▶ Data rows:
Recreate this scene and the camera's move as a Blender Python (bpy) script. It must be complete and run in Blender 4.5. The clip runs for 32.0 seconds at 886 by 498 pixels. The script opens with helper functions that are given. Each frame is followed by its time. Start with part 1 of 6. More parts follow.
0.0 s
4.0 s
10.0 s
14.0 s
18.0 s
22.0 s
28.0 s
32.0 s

---

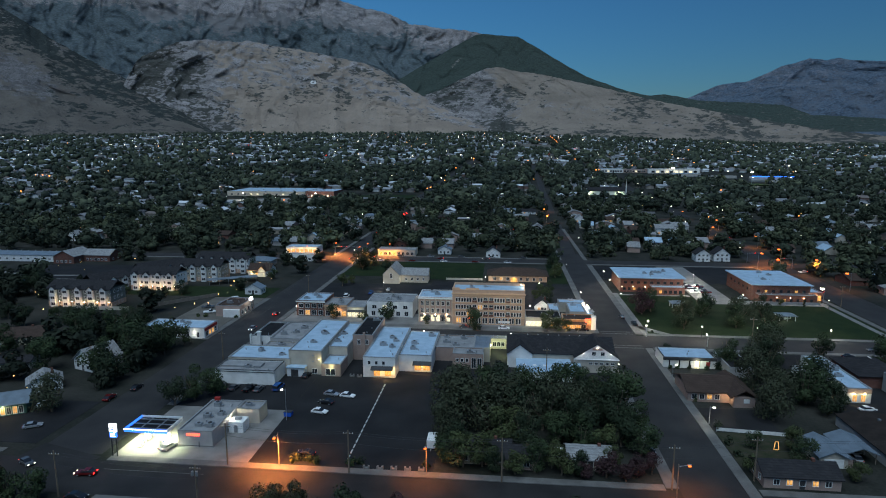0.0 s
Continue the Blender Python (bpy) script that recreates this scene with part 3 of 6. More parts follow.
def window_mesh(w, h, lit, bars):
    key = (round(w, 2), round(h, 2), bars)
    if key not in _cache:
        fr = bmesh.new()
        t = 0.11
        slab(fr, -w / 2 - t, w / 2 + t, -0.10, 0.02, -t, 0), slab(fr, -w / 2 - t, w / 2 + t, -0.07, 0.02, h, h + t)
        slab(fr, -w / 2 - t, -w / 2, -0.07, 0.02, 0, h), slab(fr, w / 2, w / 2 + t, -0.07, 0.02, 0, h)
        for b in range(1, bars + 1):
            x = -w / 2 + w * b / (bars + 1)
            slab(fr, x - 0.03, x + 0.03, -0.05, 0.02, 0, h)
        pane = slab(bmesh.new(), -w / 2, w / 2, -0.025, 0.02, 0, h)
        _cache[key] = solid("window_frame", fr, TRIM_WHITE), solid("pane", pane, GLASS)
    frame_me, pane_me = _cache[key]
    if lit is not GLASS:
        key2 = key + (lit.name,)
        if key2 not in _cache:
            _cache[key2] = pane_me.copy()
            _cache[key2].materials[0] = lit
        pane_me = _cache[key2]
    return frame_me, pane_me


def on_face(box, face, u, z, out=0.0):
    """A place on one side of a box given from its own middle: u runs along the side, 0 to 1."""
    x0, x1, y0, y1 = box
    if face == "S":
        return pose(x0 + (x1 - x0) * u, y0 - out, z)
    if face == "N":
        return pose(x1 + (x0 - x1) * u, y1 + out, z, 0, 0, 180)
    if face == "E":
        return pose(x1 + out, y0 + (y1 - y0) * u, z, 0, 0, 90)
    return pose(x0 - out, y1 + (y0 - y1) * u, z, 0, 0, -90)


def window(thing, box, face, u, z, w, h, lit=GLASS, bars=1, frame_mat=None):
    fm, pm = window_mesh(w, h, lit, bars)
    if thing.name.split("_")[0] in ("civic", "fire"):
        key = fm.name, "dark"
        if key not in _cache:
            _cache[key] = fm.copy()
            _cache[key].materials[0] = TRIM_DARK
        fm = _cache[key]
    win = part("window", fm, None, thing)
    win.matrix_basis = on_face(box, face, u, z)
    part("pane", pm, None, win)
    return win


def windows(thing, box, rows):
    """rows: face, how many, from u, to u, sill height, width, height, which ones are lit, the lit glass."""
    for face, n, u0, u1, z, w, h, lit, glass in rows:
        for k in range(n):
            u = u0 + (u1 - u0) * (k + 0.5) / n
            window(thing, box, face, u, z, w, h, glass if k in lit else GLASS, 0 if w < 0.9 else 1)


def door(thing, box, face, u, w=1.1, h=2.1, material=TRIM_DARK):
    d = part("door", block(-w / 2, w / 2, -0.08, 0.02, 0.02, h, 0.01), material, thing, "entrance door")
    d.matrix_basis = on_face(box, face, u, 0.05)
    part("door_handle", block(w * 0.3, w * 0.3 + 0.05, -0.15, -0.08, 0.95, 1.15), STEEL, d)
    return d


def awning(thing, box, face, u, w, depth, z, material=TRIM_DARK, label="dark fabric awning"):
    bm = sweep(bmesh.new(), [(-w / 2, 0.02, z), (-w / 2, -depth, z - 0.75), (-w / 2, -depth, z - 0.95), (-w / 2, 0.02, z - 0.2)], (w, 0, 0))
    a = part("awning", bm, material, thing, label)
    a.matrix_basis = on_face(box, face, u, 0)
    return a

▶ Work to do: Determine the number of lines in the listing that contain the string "this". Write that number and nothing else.

▶ Completed task: 2